WHAT IS REQUIRED: Reproduce the material word for word; the images stay out.

INFORMATION SUPPLIED:
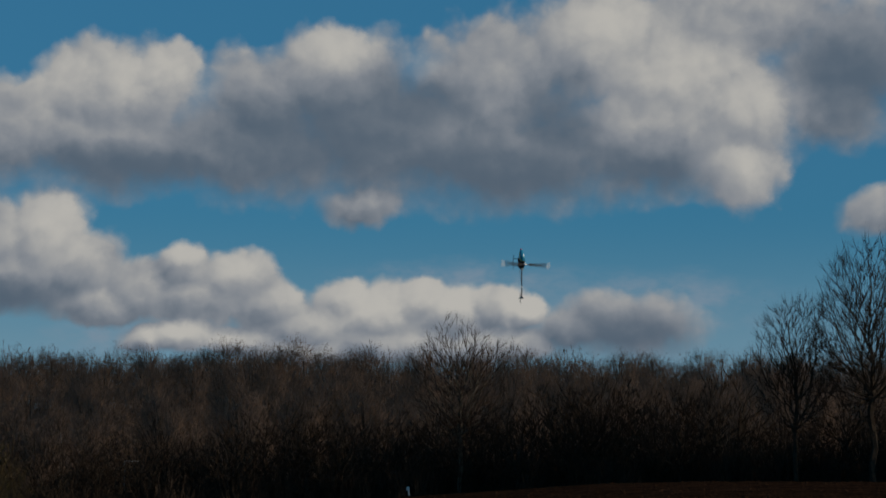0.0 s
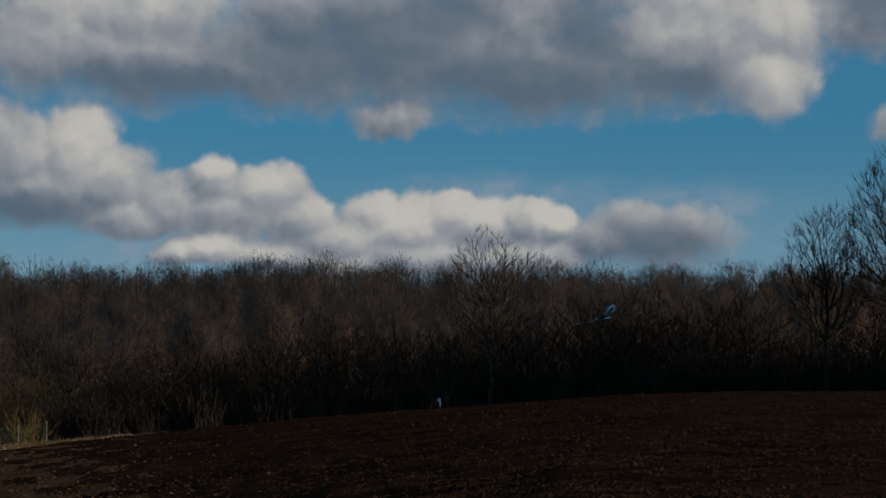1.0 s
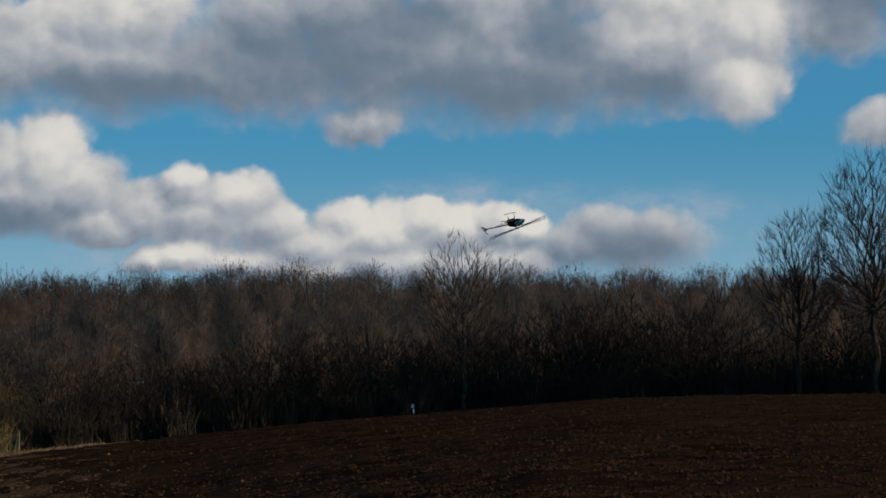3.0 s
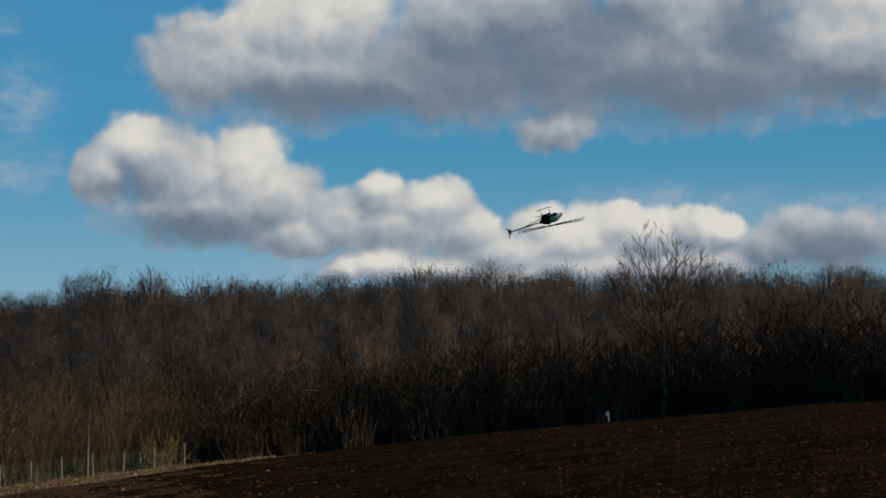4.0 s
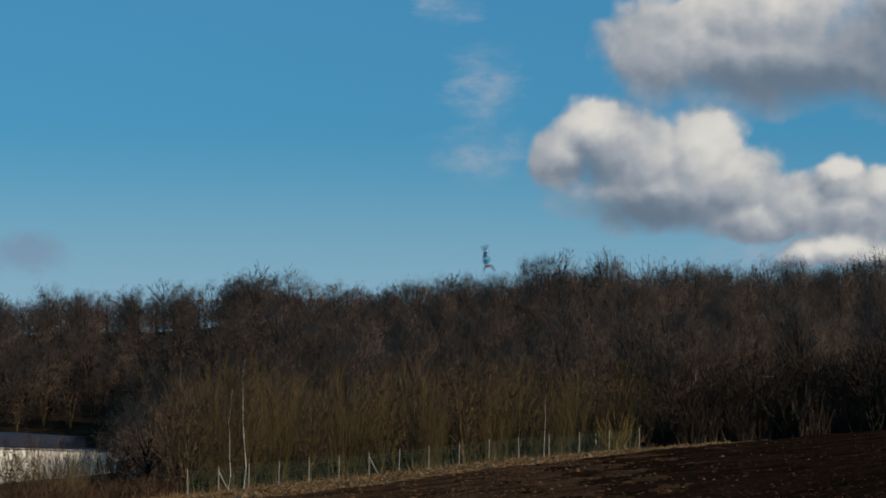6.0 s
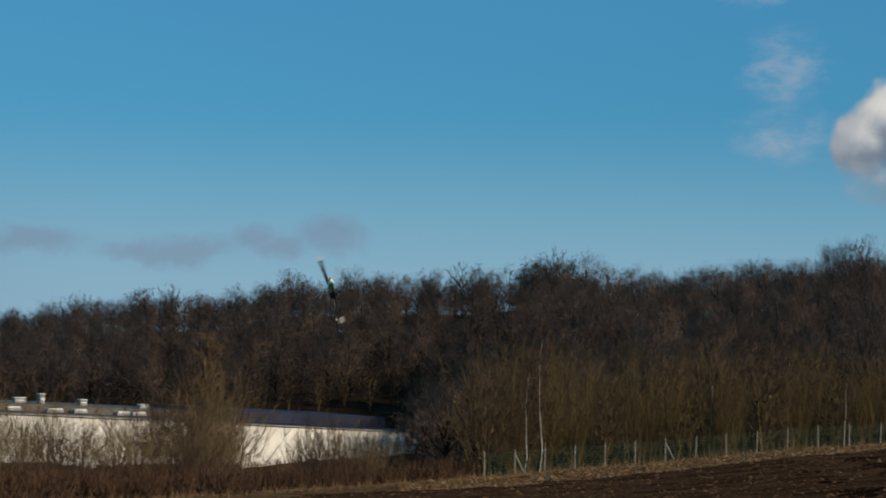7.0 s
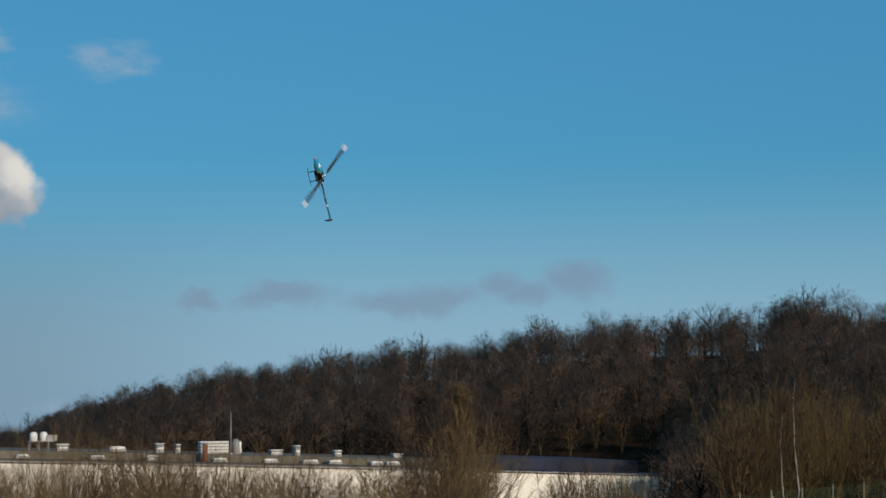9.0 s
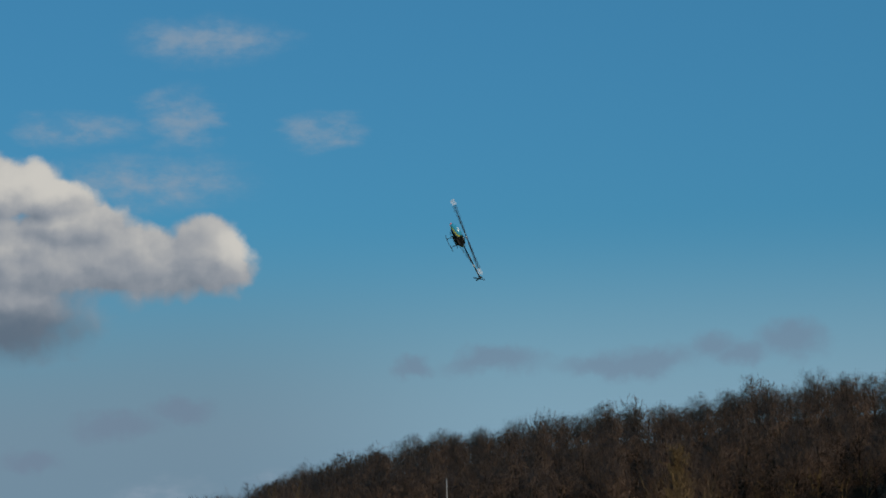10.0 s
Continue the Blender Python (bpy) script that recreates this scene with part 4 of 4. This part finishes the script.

CORRECT RESULT:
0.0 s
1.0 s
3.0 s
4.0 s
6.0 s
7.0 s
9.0 s
10.0 s
Continue the Blender Python (bpy) script that recreates this scene with part 4 of 4. This part finishes the script.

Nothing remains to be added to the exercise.